The last question is difficult for me to answer, because I’m biased: I don’t care.  I know enough to know that I probably should care, but I really don’t.  That doesn’t matter, though.   Akunin cares.

As Stephen M. Norris points out in a forthcoming article, Akunin is filling in the blank spots in a historical episode without actually providing a counterfactual narrative.  That is, there are moments in the Crimean War that are puzzling, and Akunin’s novel gives a fanciful explanation for why that is so. His choices have a deflating effect on the war’s acknowledged (Russian) heroes, such as S(k)obolev, while potentially adding to the mystique of Akunin’s own hero, Fandorin, who unlike Sobolev, has the decency to be entirely fictional. If he weren’t, The Turkish Gambit could have been the Crimean War equivalent of Rosencrantz and Guildenstern Are Dead:  a story of the little people’s escapades against the backdrop of big events.
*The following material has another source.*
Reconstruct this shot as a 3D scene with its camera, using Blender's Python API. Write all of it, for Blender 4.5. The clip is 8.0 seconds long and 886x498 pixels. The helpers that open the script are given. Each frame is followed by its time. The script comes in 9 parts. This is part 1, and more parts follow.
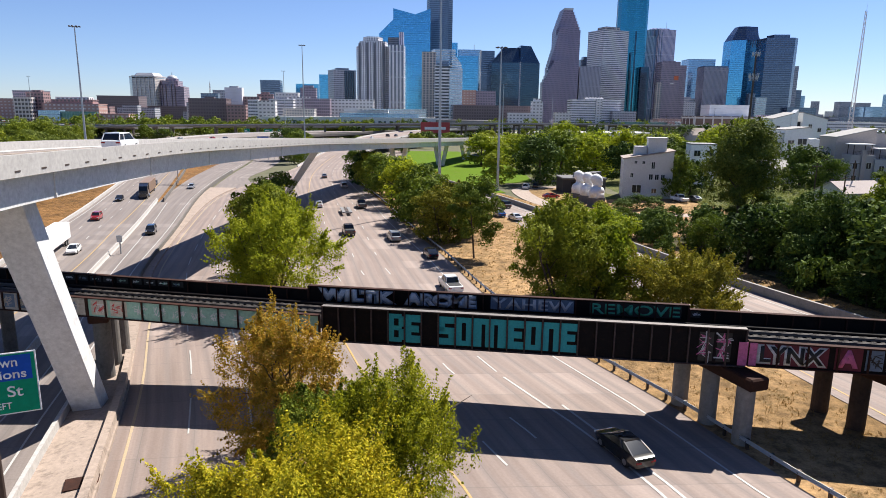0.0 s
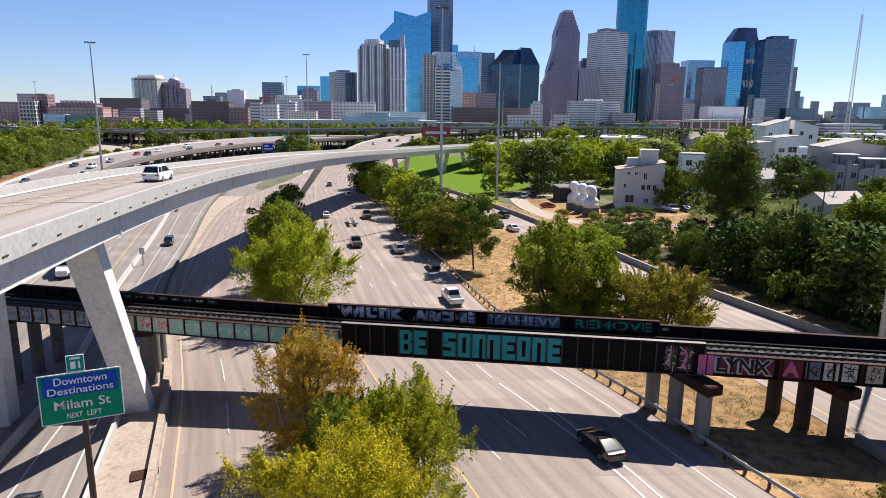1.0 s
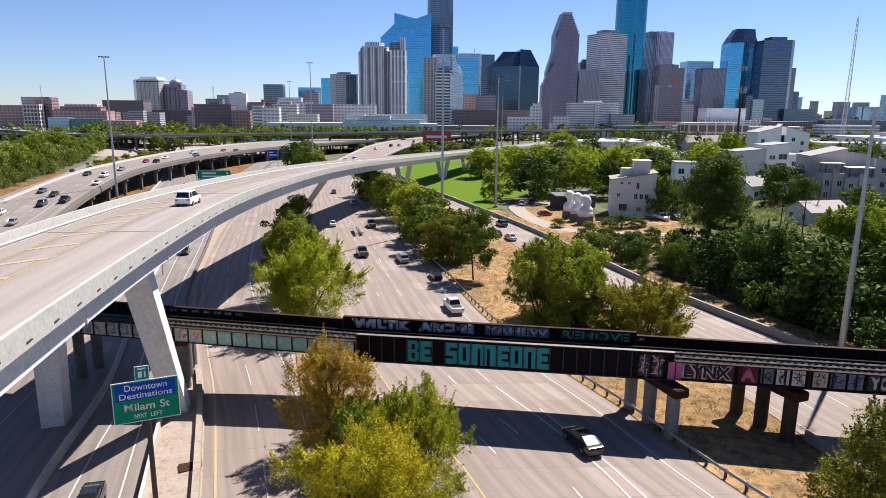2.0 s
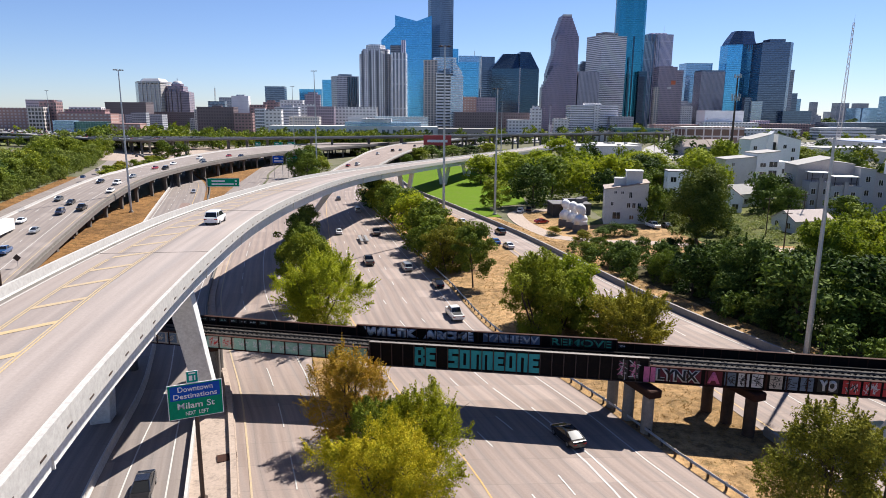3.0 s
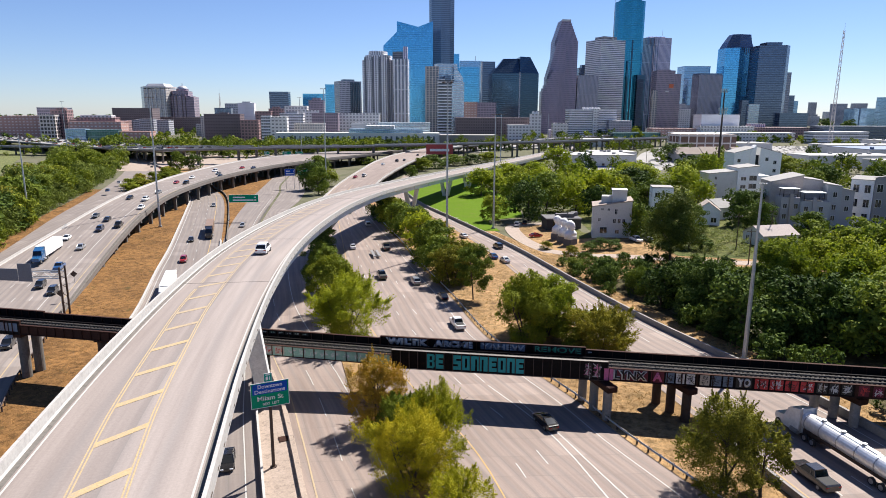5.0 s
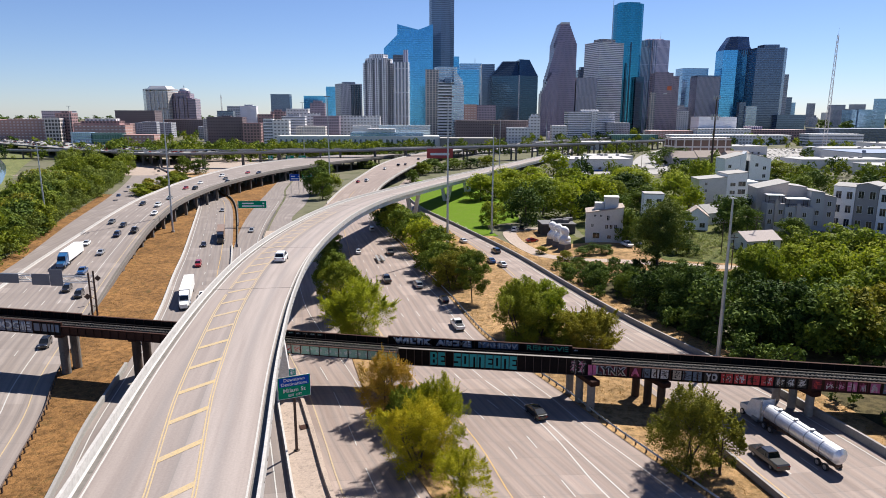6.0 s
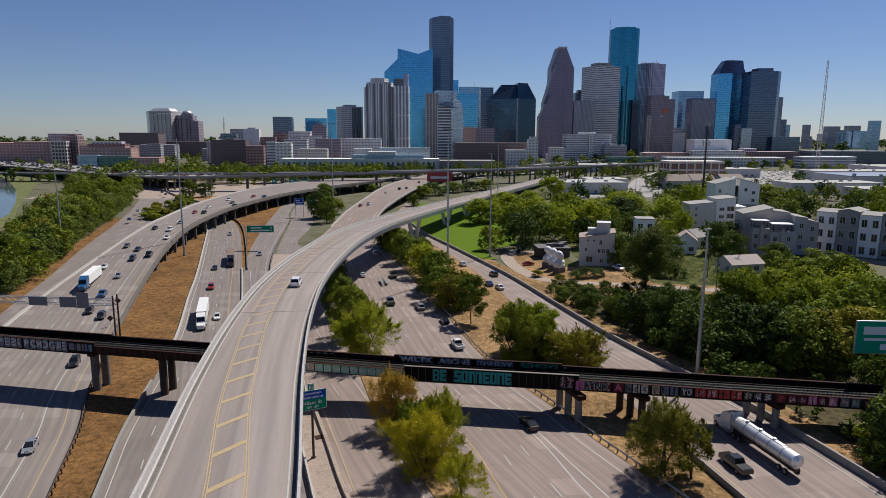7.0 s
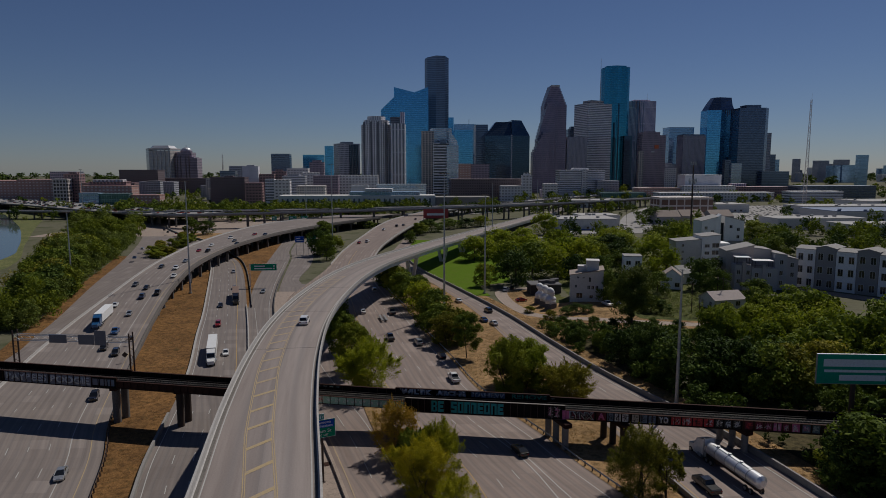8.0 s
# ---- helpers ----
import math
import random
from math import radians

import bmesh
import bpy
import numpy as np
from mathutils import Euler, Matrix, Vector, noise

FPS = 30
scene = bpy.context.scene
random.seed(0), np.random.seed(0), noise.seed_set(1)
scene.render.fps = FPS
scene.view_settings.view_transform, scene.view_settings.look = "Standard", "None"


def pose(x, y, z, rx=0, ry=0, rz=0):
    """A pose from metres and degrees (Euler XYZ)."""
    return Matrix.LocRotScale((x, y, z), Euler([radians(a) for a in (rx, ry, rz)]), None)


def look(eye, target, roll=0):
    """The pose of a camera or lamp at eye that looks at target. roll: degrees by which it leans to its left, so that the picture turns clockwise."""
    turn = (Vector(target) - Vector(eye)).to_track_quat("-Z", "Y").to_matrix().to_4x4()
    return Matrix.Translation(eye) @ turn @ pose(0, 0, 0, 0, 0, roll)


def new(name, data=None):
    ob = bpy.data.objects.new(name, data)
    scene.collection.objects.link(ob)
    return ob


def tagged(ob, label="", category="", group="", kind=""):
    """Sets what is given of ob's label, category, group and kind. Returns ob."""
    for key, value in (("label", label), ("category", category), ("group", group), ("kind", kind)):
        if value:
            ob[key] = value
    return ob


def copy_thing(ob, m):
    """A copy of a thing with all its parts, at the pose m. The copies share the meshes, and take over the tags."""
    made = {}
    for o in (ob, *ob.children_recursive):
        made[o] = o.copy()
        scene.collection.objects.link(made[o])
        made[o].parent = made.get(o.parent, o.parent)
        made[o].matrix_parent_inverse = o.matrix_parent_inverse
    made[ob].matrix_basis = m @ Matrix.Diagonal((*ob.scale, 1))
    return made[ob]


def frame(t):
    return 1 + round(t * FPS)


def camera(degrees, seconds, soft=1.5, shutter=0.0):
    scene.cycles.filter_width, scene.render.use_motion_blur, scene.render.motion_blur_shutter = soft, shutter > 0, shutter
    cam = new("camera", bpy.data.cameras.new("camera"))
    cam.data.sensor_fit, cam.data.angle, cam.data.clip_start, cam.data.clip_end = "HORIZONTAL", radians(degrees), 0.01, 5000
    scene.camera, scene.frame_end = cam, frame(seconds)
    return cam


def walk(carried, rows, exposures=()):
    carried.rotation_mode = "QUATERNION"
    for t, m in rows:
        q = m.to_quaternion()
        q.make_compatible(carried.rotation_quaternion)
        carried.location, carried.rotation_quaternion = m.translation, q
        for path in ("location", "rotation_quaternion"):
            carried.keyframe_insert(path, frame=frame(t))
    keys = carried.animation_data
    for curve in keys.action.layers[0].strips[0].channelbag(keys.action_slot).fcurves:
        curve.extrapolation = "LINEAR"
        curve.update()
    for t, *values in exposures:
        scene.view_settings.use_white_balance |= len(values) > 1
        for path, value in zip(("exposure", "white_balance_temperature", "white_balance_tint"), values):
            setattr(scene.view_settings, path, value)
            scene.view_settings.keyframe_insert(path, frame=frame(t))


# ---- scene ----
cam = camera(69.0, 8.0, soft=0.9)
PATH = [
    (0, (2.672, 4.717, 22.188), (2.768, 6.672, 21.778), 0.7),
    (0.5, (2.392, 1.234, 23.89), (2.486, 3.189, 23.48), 0.7),
    (1, (2.095, -2.351, 25.887), (2.189, -0.396, 25.476), 0.6),
    (1.5, (1.807, -5.937, 27.71), (1.9, -3.982, 27.298), 0.5),
    (3, (0.831, -17.222, 33.07), (0.923, -15.267, 32.658), 0.5),
    (3.5, (0.41, -21.65, 34.994), (0.501, -19.695, 34.582), 0.5),
    (4, (0.027, -26.282, 37.226), (0.117, -24.327, 36.815), 0.4),
    (4.5, (-0.327, -31.106, 39.26), (-0.239, -29.151, 38.848), 0.3),
    (6, (-1.383, -46.561, 44.825), (-1.296, -44.606, 44.414), 0.2),
    (6.5, (-1.807, -51.822, 46.595), (-1.719, -49.862, 46.206), 0.2),
    (7, (-2.2, -57.13, 48.324), (-2.111, -55.163, 47.973), 0.2),
    (7.5, (-2.572, -62.5, 49.997), (-2.477, -60.525, 49.697), 0.1),
    (8, (-2.918, -68.029, 51.7), (-2.816, -66.047, 51.452), 0.0),
]
EXPO = [(0, 1.08), (5.4, 1.06), (6.0, 0.95), (6.5, 0.60), (7.0, 0.17), (7.5, -0.35), (8.0, -0.85)]
walk(cam, [(t, look(eye, target, roll)) for t, eye, target, roll in PATH], EXPO)

# ---------------------------------------------------------------- sky and sun
SUN_WAY = Vector((0.50, 0.59, 1.0)).normalized()        # towards the sun
world = bpy.data.worlds.new("sky")
scene.world = world
world.use_nodes = True
wn = world.node_tree.nodes
sky = wn.new("ShaderNodeTexSky")
sky.sky_type = "NISHITA"
sky.sun_disc = False
sky.sun_elevation = math.asin(SUN_WAY.z)
sky.sun_rotation = math.atan2(SUN_WAY.x, SUN_WAY.y)
sky.air_density, sky.dust_density, sky.ozone_density = 0.85, 0.1, 3.0
wn["Background"].inputs["Strength"].default_value = 0.05
tint = wn.new("ShaderNodeMix")          # clear autumn air, a shade bluer than the model's
tint.data_type, tint.blend_type = "RGBA", "MULTIPLY"
tint.inputs["Factor"].default_value = 1.0
tint.inputs["B"].default_value = (0.90, 0.975, 1.235, 1)
world.node_tree.links.new(sky.outputs[0], tint.inputs["A"])
world.node_tree.links.new(tint.outputs["Result"], wn["Background"].inputs["Color"])
sun = new("sun", bpy.data.lights.new("sun", "SUN"))
sun.data.energy, sun.data.angle, sun.data.color = 5.0, radians(0.53), (1.0, 0.95, 0.88)
sun.matrix_world = look((0, 0, 300), Vector((0, 0, 300)) - SUN_WAY)


# ---------------------------------------------------------------- materials
def nodes_of(name):
    m = bpy.data.materials.new(name)
    m.use_nodes = True
    t = m.node_tree
    return m, t, t.nodes["Principled BSDF"], t.nodes, t.links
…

Instead, The Turkish Gambit is a kind of historical fan fiction, which could have turned Fandorin into a classic “Mary Sue” (the authorial wish fulfillment stand-in who does everything perfectly and is admired by all).  Fortunately, as we’ve already seen, Fandorin is far less effective here than he was in the last novel (which, come to think of it, is saying a lot).  More to the point, he is still not quite the master sleuth he will be in later books.

Even without resorting to a Fandorin ex machina, though, Akunin’s transformation of the Crimean War into a spy plot threatens to drain all the contingency out of the history he is describing in order to transform it into a compelling novel. As I point out in Plots against Russia (operators are standing by while supplies last), there is an inevitable commonality between conspiracy theories and well-crafted novels:  nothing happens by accident.  Thus the big battles at the end of the Crimean War cannot be simply battles; rather, they are IRL skirmishes advancing a larger virtual, geopolitical conflict.
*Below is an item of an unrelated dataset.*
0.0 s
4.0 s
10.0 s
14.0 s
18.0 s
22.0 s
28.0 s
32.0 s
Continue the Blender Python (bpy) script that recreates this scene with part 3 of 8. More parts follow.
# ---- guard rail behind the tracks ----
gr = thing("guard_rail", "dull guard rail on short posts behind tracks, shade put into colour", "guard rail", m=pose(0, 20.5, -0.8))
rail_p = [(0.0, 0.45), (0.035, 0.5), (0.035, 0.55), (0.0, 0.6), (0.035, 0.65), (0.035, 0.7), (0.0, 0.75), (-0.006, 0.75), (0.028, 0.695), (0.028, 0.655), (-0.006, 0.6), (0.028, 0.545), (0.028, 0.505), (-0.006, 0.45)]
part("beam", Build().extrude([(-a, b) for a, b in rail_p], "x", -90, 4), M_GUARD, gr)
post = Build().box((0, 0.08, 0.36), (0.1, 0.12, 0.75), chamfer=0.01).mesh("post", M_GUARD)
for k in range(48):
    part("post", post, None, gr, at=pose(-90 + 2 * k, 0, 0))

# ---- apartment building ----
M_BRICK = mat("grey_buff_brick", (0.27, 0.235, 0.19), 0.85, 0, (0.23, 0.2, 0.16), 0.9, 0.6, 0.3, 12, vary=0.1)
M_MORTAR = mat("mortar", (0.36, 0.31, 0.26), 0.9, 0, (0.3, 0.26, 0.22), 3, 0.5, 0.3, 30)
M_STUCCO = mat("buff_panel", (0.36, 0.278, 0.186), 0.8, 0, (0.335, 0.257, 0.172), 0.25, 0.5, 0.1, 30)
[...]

As Mizinov explains to the tsar in Chapter 11:

“Sire, with the capture of Plevna the war has entered its concluding phase. The final victory over the Turks is only a matter of weeks away. I emphasize: over the Turks. But we must avoid the same thing happening as in fifty-three, when we began with a war against the Turks and ended up fighting the whole of Europe.”

For it turns out that the key events of the novel have been masterminded by a series of traitors and spies, all leading eventually to Anwar-Effendi (whose specific place in all of his has yet to be revealed).  McLaughlin confided key information to Varya not because he trusted her to keep quiet, but because he was confident that she wouldn’t (see under: Akunin’s nineteenth-century women). Kazantzakis was framed, in order to deflect attention from the real culprit(s). And at this point, we’re not even sure that Turkey is the real enemy; it may well be that the real enemy, while technically Turkish, is playing a much more complex game.

One expects a mystery to have a red herring or two, but The Turkish Gambit has enough to field an entire army. [1] Which means that our protagonists are being fooled at nearly every turn.  It makes sense that the narrative has been keeping Fandorin at a distance, because his character, unlike the others that surround him, only works if his mystique is not irrevocably damaged.

 

Notes on Varya’s Hair

Varya spent a whole month in the hospital as she recovered from typhus, and then two more  months waiting in vain for her hair to grow back.  She spends all of Chapter Ten in a state of anxiety over what must be something like a crew cut.  Petya kisses her forehead when he sees her, making her wonder if she’s being treated like a corpse.  McLaughlin says he hardly recognizes her, and then reassures her “But you look much more like a boy now than you did when we first met.” As for Fandorin, he simply remarks “A new hairstyle.  Is that the fashion now?” To which Varya replies: “Yes It’s very practical.”

I”m sure there’s a thematic connection here (death, rebirth, disguise), but I think I’ll wait to sort it out until Varya’s hair grows out some more.

 

Footnote

[1][ “Army,” it turns out, is the proper collective noun to describe a bunch of herring.  Everybody knows that, right?